Introduction

Nikolay Samokhvalov started recently a thread for collecting useful ideas, tools for dealing with PostgreSQL DATA CORRUPTION, and BUGS (see the thread).

One potential corruption could be a bit flip, let me share one utility that could help starting the investigation in such a case.

say you got:

 postgres=# select * from  bdt;
 WARNING:  page verification failed, calculated checksum 20317 but expected 51845
 ERROR:  invalid page in block 0 of relation base/13287/24877

then, copy the block:

 $ dd status=none bs=8192 count=1 if=/usr/local/pgsql11.8-last/data/base/13287/24877 skip=0 of=./for_bit_flip_investigation

launch the flip_bit_and_checksum.bin utility to look for the expected checksum (51845 in this example):

 $ ./flip_bit_and_checksum.bin
 ./flip_bit_and_checksum.bin: Flip one bit one by one and compute the checksum.
 ./flip_bit_and_checksum.bin: The bit that has been flipped is displayed if the computed checksum matches the one in argument.

 Usage:
 ./flip_bit_and_checksum.bin [OPTION] <block_path>
 -c, --checksum=CHECKSUM to look for

 $ ./flip_bit_and_checksum.bin ./for_bit_flip_investigation -c 51845
 Warning: Keep in mind that numbering starts from 0 for both bit and byte
 checksum ca85 (51845) found while flipping bit 1926 (bit 6 in byte 240)
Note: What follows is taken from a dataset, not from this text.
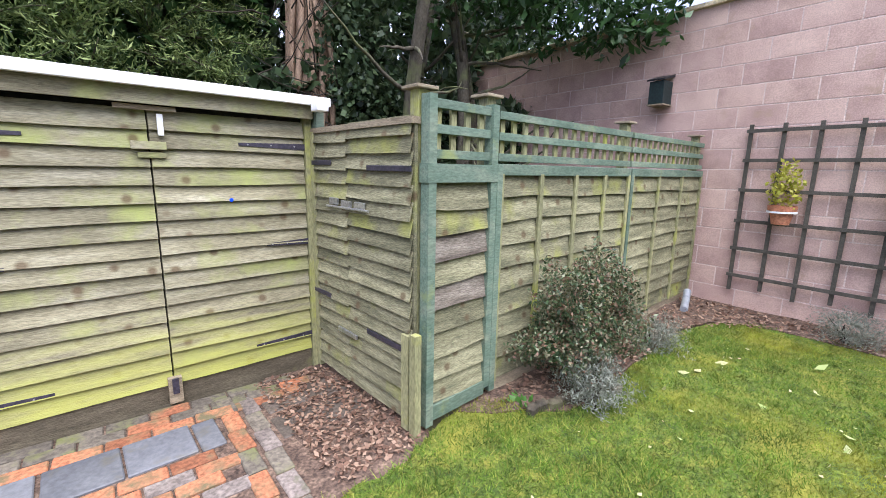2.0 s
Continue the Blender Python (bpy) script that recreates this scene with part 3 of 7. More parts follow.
def lap_board(u0, u1, z, h, material_parent, name="board", lean=0.022, thick=0.01, wave=0.012, seed=0, front=1, mat_=None):
    """One overlapping board: its lower edge stands proud and runs unevenly."""
    r = np.random.default_rng(seed + 11)
    n = max(4, int((u1 - u0) / 0.16))
    us = np.linspace(u0, u1, n + 1)
    ph = r.uniform(0, 6.28, 3)
    low = z + wave * (0.6 * np.sin(us * 2.3 + ph[0]) + 0.4 * np.sin(us * 6.1 + ph[1])) + r.normal(size=n + 1) * wave * 0.12
    b = bmesh.new()
    rows = []
    for u, zl in zip(us, low):
        rows.append([b.verts.new((u, front * lean, zl)), b.verts.new((u, front * (lean - thick), zl)), b.verts.new((u, front * -0.002, z + h)), b.verts.new((u, front * 0.006, z + h))])
    for a, c in zip(rows, rows[1:]):
        for i in range(4):
            j = (i + 1) % 4
            b.faces.new((a[i], c[i], c[j], a[j]))
    b.faces.new(rows[0][::-1])
    b.faces.new(rows[-1])
    return part(name, b, mat_, material_parent)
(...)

So, by flipping bit 1926 the expected checksum is returned.
It’s an indication that the corruption might be due to a bit flip at that position, that’s a good start for deeper investigations.

Remarks

  • The flip_bit_and_checksum.bin utility can be found here.
  • Having found the expected cheksum while flipping a bit is not a guarantee that a flip bit actually happened and led to the corruption. But it’s a good way to start the investigations with.
  • The utility does not modify the original block.
  • There is only one bit different from the original block at any time.

Conclusion

Thanks to the utility we can look for a bit flip that could generate the expected checksum.